TASK DETAILS ::
Quote the listing below in full and exactly as written, but omit every picture.

DATA EXCERPT ::
********************

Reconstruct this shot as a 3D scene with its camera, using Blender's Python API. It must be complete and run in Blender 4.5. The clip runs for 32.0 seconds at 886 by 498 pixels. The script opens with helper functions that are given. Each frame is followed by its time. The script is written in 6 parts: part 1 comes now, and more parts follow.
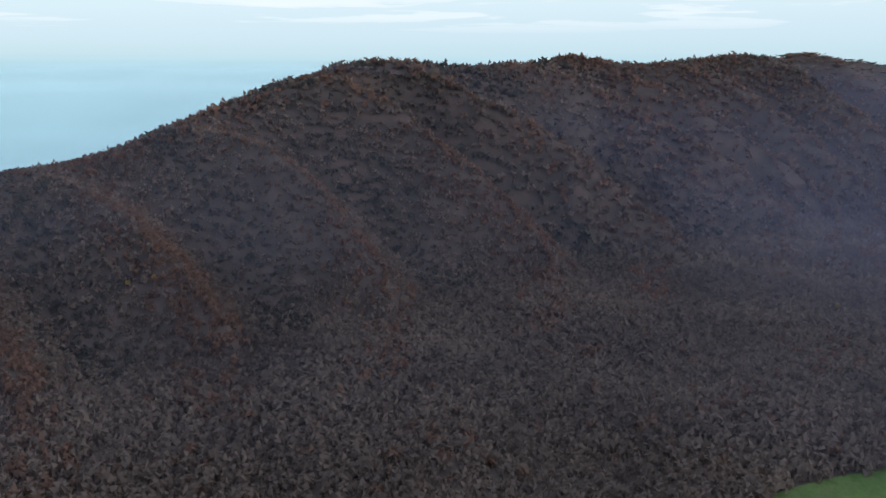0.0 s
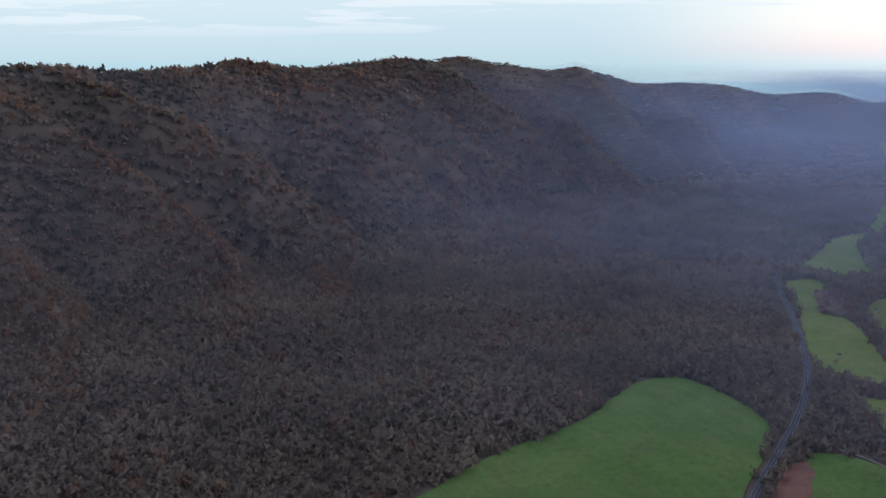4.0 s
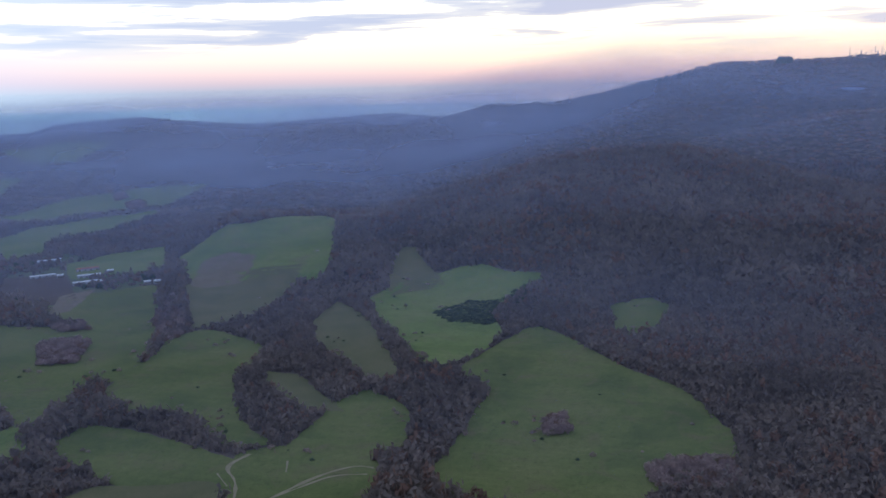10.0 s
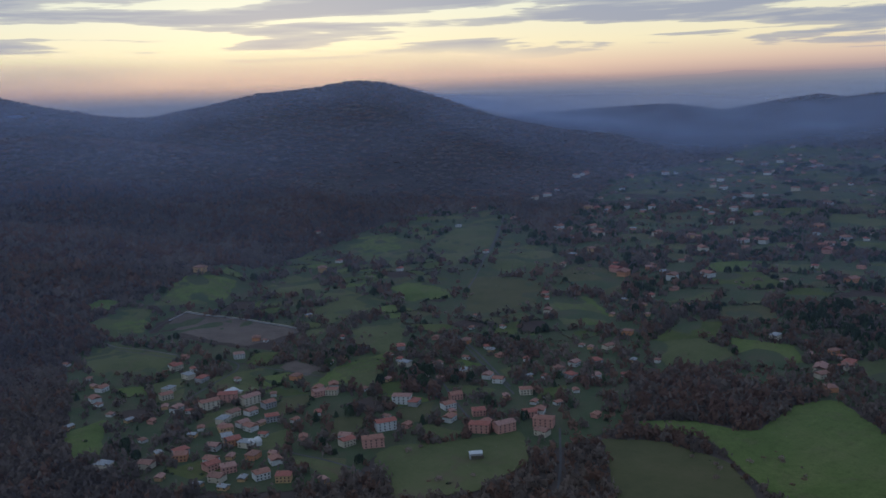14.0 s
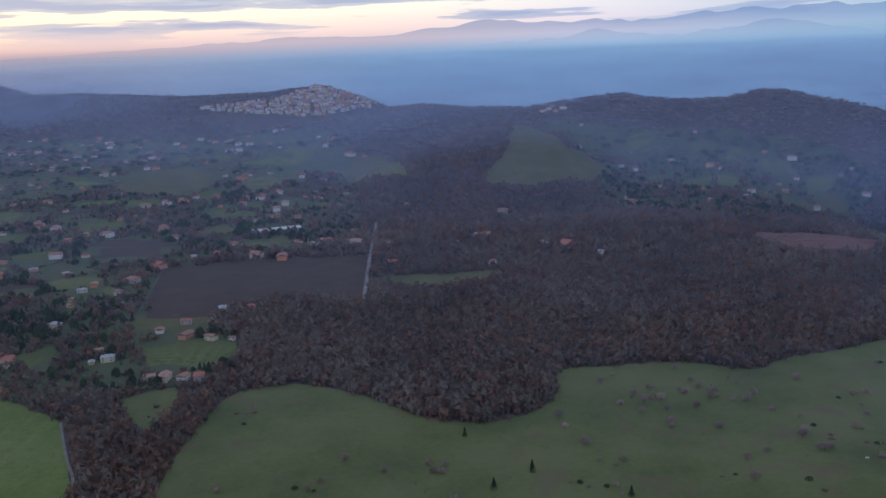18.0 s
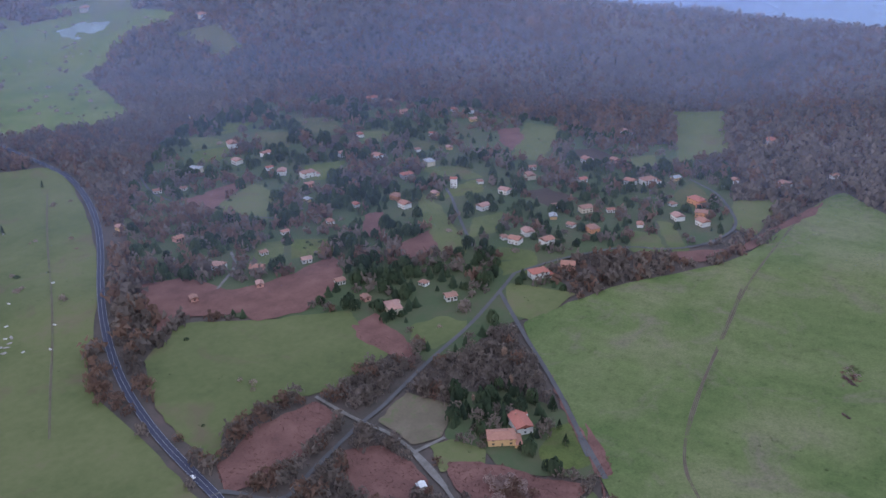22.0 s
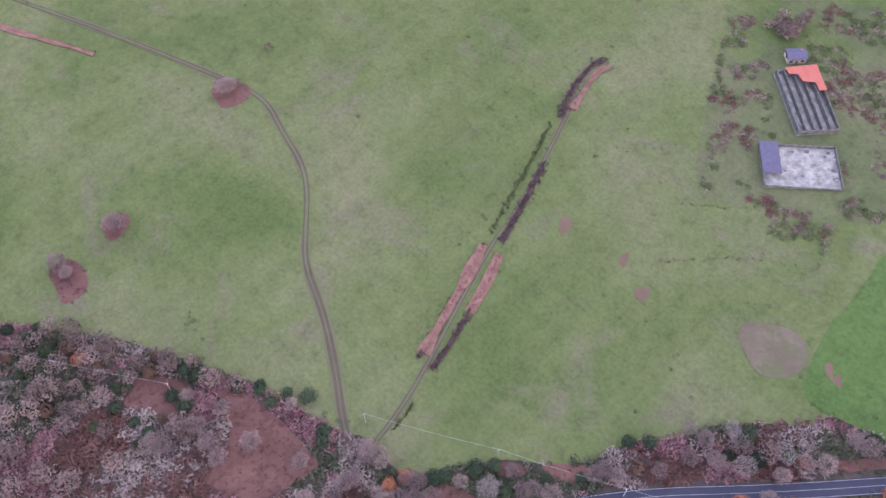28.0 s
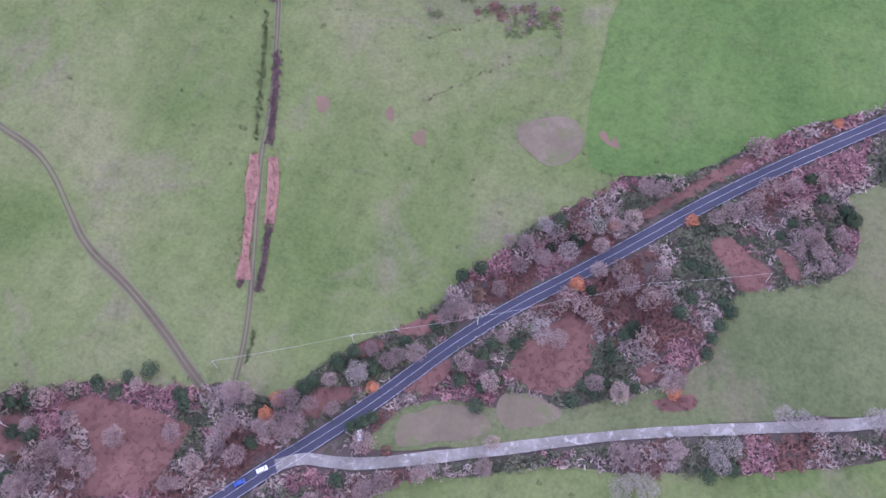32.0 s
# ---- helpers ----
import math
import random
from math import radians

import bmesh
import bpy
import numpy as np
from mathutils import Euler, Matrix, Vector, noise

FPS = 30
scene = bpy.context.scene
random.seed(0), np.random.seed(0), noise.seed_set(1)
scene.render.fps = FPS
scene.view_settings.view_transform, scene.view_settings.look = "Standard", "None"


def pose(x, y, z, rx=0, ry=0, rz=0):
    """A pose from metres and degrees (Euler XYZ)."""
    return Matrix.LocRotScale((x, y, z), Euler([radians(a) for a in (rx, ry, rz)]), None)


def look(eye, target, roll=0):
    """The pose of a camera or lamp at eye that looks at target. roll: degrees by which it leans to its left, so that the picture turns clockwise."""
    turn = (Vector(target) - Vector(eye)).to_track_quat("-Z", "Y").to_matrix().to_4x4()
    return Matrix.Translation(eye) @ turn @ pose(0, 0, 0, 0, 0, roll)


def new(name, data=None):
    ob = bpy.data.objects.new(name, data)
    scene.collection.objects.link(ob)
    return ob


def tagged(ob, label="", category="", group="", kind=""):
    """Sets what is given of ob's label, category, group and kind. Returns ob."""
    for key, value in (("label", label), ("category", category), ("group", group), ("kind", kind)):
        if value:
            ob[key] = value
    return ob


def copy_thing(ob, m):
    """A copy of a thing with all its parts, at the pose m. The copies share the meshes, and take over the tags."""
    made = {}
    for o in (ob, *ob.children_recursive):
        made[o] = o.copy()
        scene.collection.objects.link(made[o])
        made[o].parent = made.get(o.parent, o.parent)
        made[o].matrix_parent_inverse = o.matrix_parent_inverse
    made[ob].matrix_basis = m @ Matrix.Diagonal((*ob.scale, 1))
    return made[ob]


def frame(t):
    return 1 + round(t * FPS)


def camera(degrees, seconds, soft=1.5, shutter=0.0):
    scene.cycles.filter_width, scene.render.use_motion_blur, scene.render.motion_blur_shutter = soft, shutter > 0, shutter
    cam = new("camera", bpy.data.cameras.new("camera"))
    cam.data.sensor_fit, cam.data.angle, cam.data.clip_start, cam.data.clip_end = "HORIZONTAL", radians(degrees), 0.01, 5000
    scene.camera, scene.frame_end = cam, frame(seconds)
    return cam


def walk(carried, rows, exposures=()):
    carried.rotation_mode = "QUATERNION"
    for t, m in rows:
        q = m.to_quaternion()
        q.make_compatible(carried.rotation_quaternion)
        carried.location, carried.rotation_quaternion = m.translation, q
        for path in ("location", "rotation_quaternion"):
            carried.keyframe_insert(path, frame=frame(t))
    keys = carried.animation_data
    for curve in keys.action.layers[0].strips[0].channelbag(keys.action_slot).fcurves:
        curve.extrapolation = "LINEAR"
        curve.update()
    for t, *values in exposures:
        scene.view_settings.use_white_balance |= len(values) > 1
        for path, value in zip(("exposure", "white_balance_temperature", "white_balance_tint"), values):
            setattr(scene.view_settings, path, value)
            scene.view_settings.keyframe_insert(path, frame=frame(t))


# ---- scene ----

********************

WRITTEN SOLUTION ::
Reconstruct this shot as a 3D scene with its camera, using Blender's Python API. It must be complete and run in Blender 4.5. The clip runs for 32.0 seconds at 886 by 498 pixels. The script opens with helper functions that are given. Each frame is followed by its time. The script is written in 6 parts: part 1 comes now, and more parts follow.
0.0 s
4.0 s
10.0 s
14.0 s
18.0 s
22.0 s
28.0 s
32.0 s
# ---- helpers ----
import math
import random
from math import radians

import bmesh
import bpy
import numpy as np
from mathutils import Euler, Matrix, Vector, noise

FPS = 30
scene = bpy.context.scene
random.seed(0), np.random.seed(0), noise.seed_set(1)
scene.render.fps = FPS
scene.view_settings.view_transform, scene.view_settings.look = "Standard", "None"


def pose(x, y, z, rx=0, ry=0, rz=0):
    """A pose from metres and degrees (Euler XYZ)."""
    return Matrix.LocRotScale((x, y, z), Euler([radians(a) for a in (rx, ry, rz)]), None)


def look(eye, target, roll=0):
    """The pose of a camera or lamp at eye that looks at target. roll: degrees by which it leans to its left, so that the picture turns clockwise."""
    turn = (Vector(target) - Vector(eye)).to_track_quat("-Z", "Y").to_matrix().to_4x4()
    return Matrix.Translation(eye) @ turn @ pose(0, 0, 0, 0, 0, roll)


def new(name, data=None):
    ob = bpy.data.objects.new(name, data)
    scene.collection.objects.link(ob)
    return ob


def tagged(ob, label="", category="", group="", kind=""):
    """Sets what is given of ob's label, category, group and kind. Returns ob."""
    for key, value in (("label", label), ("category", category), ("group", group), ("kind", kind)):
        if value:
            ob[key] = value
    return ob


def copy_thing(ob, m):
    """A copy of a thing with all its parts, at the pose m. The copies share the meshes, and take over the tags."""
    made = {}
    for o in (ob, *ob.children_recursive):
        made[o] = o.copy()
        scene.collection.objects.link(made[o])
        made[o].parent = made.get(o.parent, o.parent)
        made[o].matrix_parent_inverse = o.matrix_parent_inverse
    made[ob].matrix_basis = m @ Matrix.Diagonal((*ob.scale, 1))
    return made[ob]


def frame(t):
    return 1 + round(t * FPS)


def camera(degrees, seconds, soft=1.5, shutter=0.0):
    scene.cycles.filter_width, scene.render.use_motion_blur, scene.render.motion_blur_shutter = soft, shutter > 0, shutter
    cam = new("camera", bpy.data.cameras.new("camera"))
    cam.data.sensor_fit, cam.data.angle, cam.data.clip_start, cam.data.clip_end = "HORIZONTAL", radians(degrees), 0.01, 5000
    scene.camera, scene.frame_end = cam, frame(seconds)
    return cam


def walk(carried, rows, exposures=()):
    carried.rotation_mode = "QUATERNION"
    for t, m in rows:
        q = m.to_quaternion()
        q.make_compatible(carried.rotation_quaternion)
        carried.location, carried.rotation_quaternion = m.translation, q
        for path in ("location", "rotation_quaternion"):
            carried.keyframe_insert(path, frame=frame(t))
    keys = carried.animation_data
    for curve in keys.action.layers[0].strips[0].channelbag(keys.action_slot).fcurves:
        curve.extrapolation = "LINEAR"
        curve.update()
    for t, *values in exposures:
        scene.view_settings.use_white_balance |= len(values) > 1
        for path, value in zip(("exposure", "white_balance_temperature", "white_balance_tint"), values):
            setattr(scene.view_settings, path, value)
            scene.view_settings.keyframe_insert(path, frame=frame(t))


# ---- scene ----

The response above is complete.